Recent research also suggests that the most effective way to develop and further enhance one’s Theory of Mind is to read and discuss great humanities texts. (Now, thanks to the people who didn’t study philosophy, the neuroscientists, I can finally explain to my parents why I did). The humanities - of which philosophy is a part, along with literature, history, art, and music - are broadly characterized as the study of human experience and culture. Effectively, they serve as case studies, much like the cases I pored over when interviewing to become a management consultant. However, instead of evaluating the mathematics of AT&T’s cell phone miscalculation, the humanities delve a bit deeper, ultimately developing superior interpersonal and analytic skills within the reader, far more so than the calculative case studies of business school. The humanities help us see the bigger - and often more complex - picture. As written in the Harvard Business Review: “[Business] knowledge can be acquired in two weeks...People trained in the humanities... have learned to play with big concepts, and to apply new ways of thinking to difficult problems that can’t be analyzed in conventional ways.”

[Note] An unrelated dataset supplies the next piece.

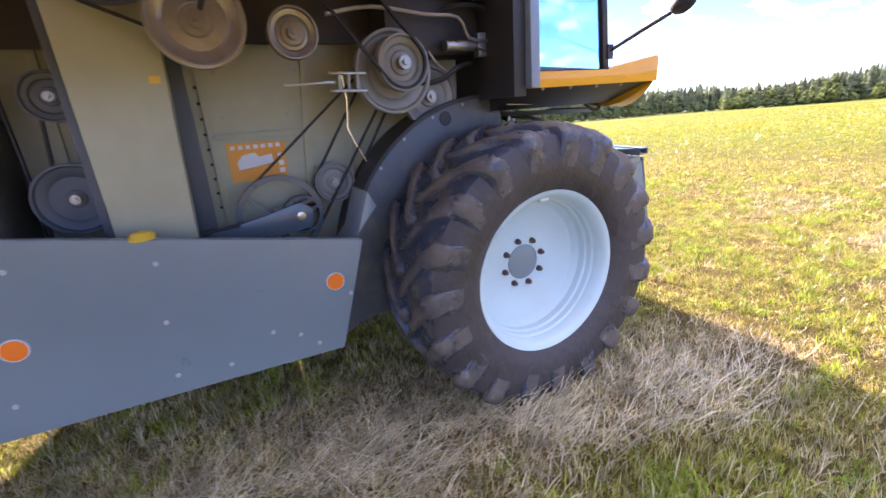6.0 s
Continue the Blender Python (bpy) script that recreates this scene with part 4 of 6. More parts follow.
for a, b, w, h in (((-0.42, -4.15, 1.16), (-0.42, -2.6, 0.92), 0.09, 0.14), ((0.42, -4.15, 1.16), (0.42, -2.6, 0.92), 0.09, 0.14), ((-0.55, -3.37, 0.86), (0.55, -3.37, 0.86), 0.14, 0.12), ((-0.62, -3.62, 1.04), (0.72, -3.62, 1.04), 0.10, 0.07), ((-0.30, -3.95, 1.12), (0.70, -3.95, 1.12), 0.06, 0.08)):
    bm = B()
    beam(bm, a, b, w, h)
    part("chassis_beam", bm, DARKGREY, HV, "dark chassis beam", bevel=0.01)
bm = B()
cyl(bm, (-0.28, -4.0, 1.40), (0.62, -4.0, 1.40), 0.035, 16)
part("shaft", bm, BLACK, HV, "dark shaft under the chopper")
bm = B()
cyl(bm, (-0.25, -4.0, 1.29), (0.62, -4.0, 1.29), 0.045, 20)
part("roller", bm, BLACK, HV, "dark roller under the chopper")
bm = B()
box(bm, (-0.28, -3.95, 1.18), (0.60, -3.80, 1.45))
part("sieve_end", bm, BLACK, HV, "dark end of the sieve box", bevel=0.006)
bm = B()
cyl(bm, (0.66, -4.12, 1.405), (0.735, -3.7, 1.39), 0.012, 8)
part("link_rod", bm, STEEL, HV, "bare steel link rod")
bm = B()
tube(bm, curve_pts([(0.1, -3.5, 0.95), (0.35, -3.6, 0.90), (0.6, -3.55, 0.84), (0.85, -3.45, 0.72)]), 0.012, 8)
tube(bm, curve_pts([(-0.1, -3.55, 0.98), (0.3, -3.68, 0.96), (0.62, -3.6, 0.88), (0.88, -3.48, 0.78)]), 0.012, 8)
part("hydraulic_hose", bm, HYDHOSE, HV, "black hydraulic hoses")
bm = B()
prism(bm, [(-2.52, 0.84), (-2.40, 0.52), (-2.30, 0.435), (-2.18, 0.415), (-2.06, 0.435), (-1.96, 0.52), (-1.84, 0.74)], "x", -0.52, 0.52)
part("auger_trough", bm, SLATE_AND_SHADE, HV, "dark rounded auger trough under the body", bevel=0.01)
# ---- right side: skirt, tank, drives ----
bm = B()
prism(bm, [(-4.0, 1.45), (-2.9, 1.02), (-2.4, 0.80), (-0.85, 0.66), (-0.5, 1.1), (0.03, 1.55), (0.03, 2.6), (-4.0, 2.6)], "x", -0.56, 0.555)
body = part("threshing_body", bm, PANEL, HV, "dusty grey sheet-metal threshing housing", bevel=0.01)
for y0, z0, y1, z1 in ((-1.49, 1.15, -1.49, 2.3), (-1.055, 1.15, -0.955, 2.2), (-2.1, 1.2, -2.1, 2.4), (-1.49, 1.605, -1.03, 1.605), (-0.75, 1.2, -0.72, 2.3), (-2.75, 2.02, -2.1, 2.02)):
    bm = B()
    beam(bm, (0.557, y0, z0), (0.557, y1, z1), 0.032, 0.03, (1, 0, 0))
    part("stiffener", bm, PANEL, body, bevel=0.003)
bolts([(0.573, -1.515, 1.25 + 0.075 * k) for k in range(9)], 0.006, (1, 0, 0), BLACK, body, "hole_bolt", 0.003)
bolts([(0.556, y, z) for y, z in ((-1.42, 1.70), (-1.10, 1.70), (-1.42, 1.92), (-1.02, 1.92), (-0.93, 1.55), (-0.88, 1.75), (-0.99, 1.40), (-2.3, 2.1), (-2.5, 2.2), (-2.15, 2.05), (-0.62, 1.62), (-0.55, 1.55))], 0.008, (1, 0, 0), STEEL, body, "panel_bolt", 0.005)
# instruction label inside
bm = B()
prism(bm, [(-1.435, 1.365), (-1.148, 1.368), (-1.140, 1.562), (-1.433, 1.572)], "x", 0.557, 0.559)
lab = part("instruction_label", bm, STICKORANGE, body, "orange instruction label with white drawing")
bm = B()
for k in range(7):
    box(bm, (0.5592, -1.415 + 0.038 * k, 1.535), (0.5598, -1.392 + 0.038 * k, 1.556))
for k in range(3):
    box(bm, (0.5592, -1.185, 1.395 + 0.040 * k), (0.5598, -1.158, 1.420 + 0.040 * k))
prism(bm, [(-1.39, 1.43), (-1.30, 1.44), (-1.21, 1.455), (-1.215, 1.50), (-1.28, 1.49), (-1.30, 1.515), (-1.36, 1.505), (-1.395, 1.47)], "x", 0.5592, 0.5598)
part("print", bm, WHITE, lab)

# skirt
bm = B()
prism(bm, [(-3.53, 1.585), (-0.935, 1.08), (-1.10, 0.535), (-2.46, 0.565), (-2.49, 0.68), (-2.53, 0.81), (-2.58, 0.93), (-2.64, 1.04), (-2.72, 1.15), (-2.82, 1.24), (-2.93, 1.30), (-3.05, 1.35), (-3.26, 1.437), (-3.5, 1.555)], "x", 1.108, 1.12)
skirt = part("side_skirt", bm, GREY, HV, "slate-grey sheet-metal side skirt with bright screws", bevel=0.002)
bm = B()
beam(bm, (1.095, -3.50, 1.580), (1.095, -0.94, 1.079), 0.03, 0.008)
part("skirt_flange", bm, GREY, skirt)
bolts([(1.121, y, z) for y, z in ((-1.799, 1.150), (-1.819, 0.892), (-2.25, 1.22), (-2.36, 0.94), (-2.36, 0.70), (-1.83, 0.64), (-1.42, 0.72), (-1.22, 0.60), (-1.62, 0.62), (-1.03, 0.82), (-1.30, 0.67), (-2.80, 1.40))], 0.0075, (1, 0, 0), ZINC, skirt, "skirt_screw", 0.005)
disc_label(skirt, "side_reflector", (1.121, -2.301, 0.923), 0.044, (1, 0, 0), ORANGE, label="round orange side reflector")
disc_label(skirt, "side_reflector", (1.121, -1.098, 0.899), 0.044, (1, 0, 0), ORANGE, label="round orange side reflector")
bm = B()
lathe(bm, [(0.001, 0.0), (0.048, 0.0), (0.050, 0.012), (0.036, 0.030), (0.001, 0.038)], (1.095, -1.823, 1.252), "z", 20)
part("yellow_knob", bm, STICKER, HV, "yellow knob on the skirt's edge")
bm = B()
prism(bm, [(-3.53, 1.585), (-0.935, 1.08), (-1.10, 0.535), (-2.46, 0.565), (-2.53, 0.81), (-2.64, 1.04), (-2.82, 1.24), (-3.05, 1.35), (-3.26, 1.437), (-3.5, 1.555)], "x", -1.12, -1.108)
part("side_skirt", bm, GREY, HV, "slate-grey sheet-metal side skirt on the far side")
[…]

As more and more businesses start recognizing the prosperity enjoyed by companies that leverage both mathematics and philosophy, they will see that possessing the ability to understand what is going on in the minds of other people uniquely positions them for future success. Professionals will now be able to augment mathematical calculation with the cognitive calculations found within the likes of Plato, Shakespeare, Austen, Verne, and Sun Tzu. Some leaders are ahead of the curve. Jack Bogle, founder of Vanguard, often relied upon poetry for guidance when building his company. He told me during a recent phone call that Shelley’s Ozymandias remains on his desk to this day.

And that is why I left management consulting to start a philosophy company: to help those who have not yet leveraged the power of the humanities to secure the continued success of their organization in our globalized, highly technical economy.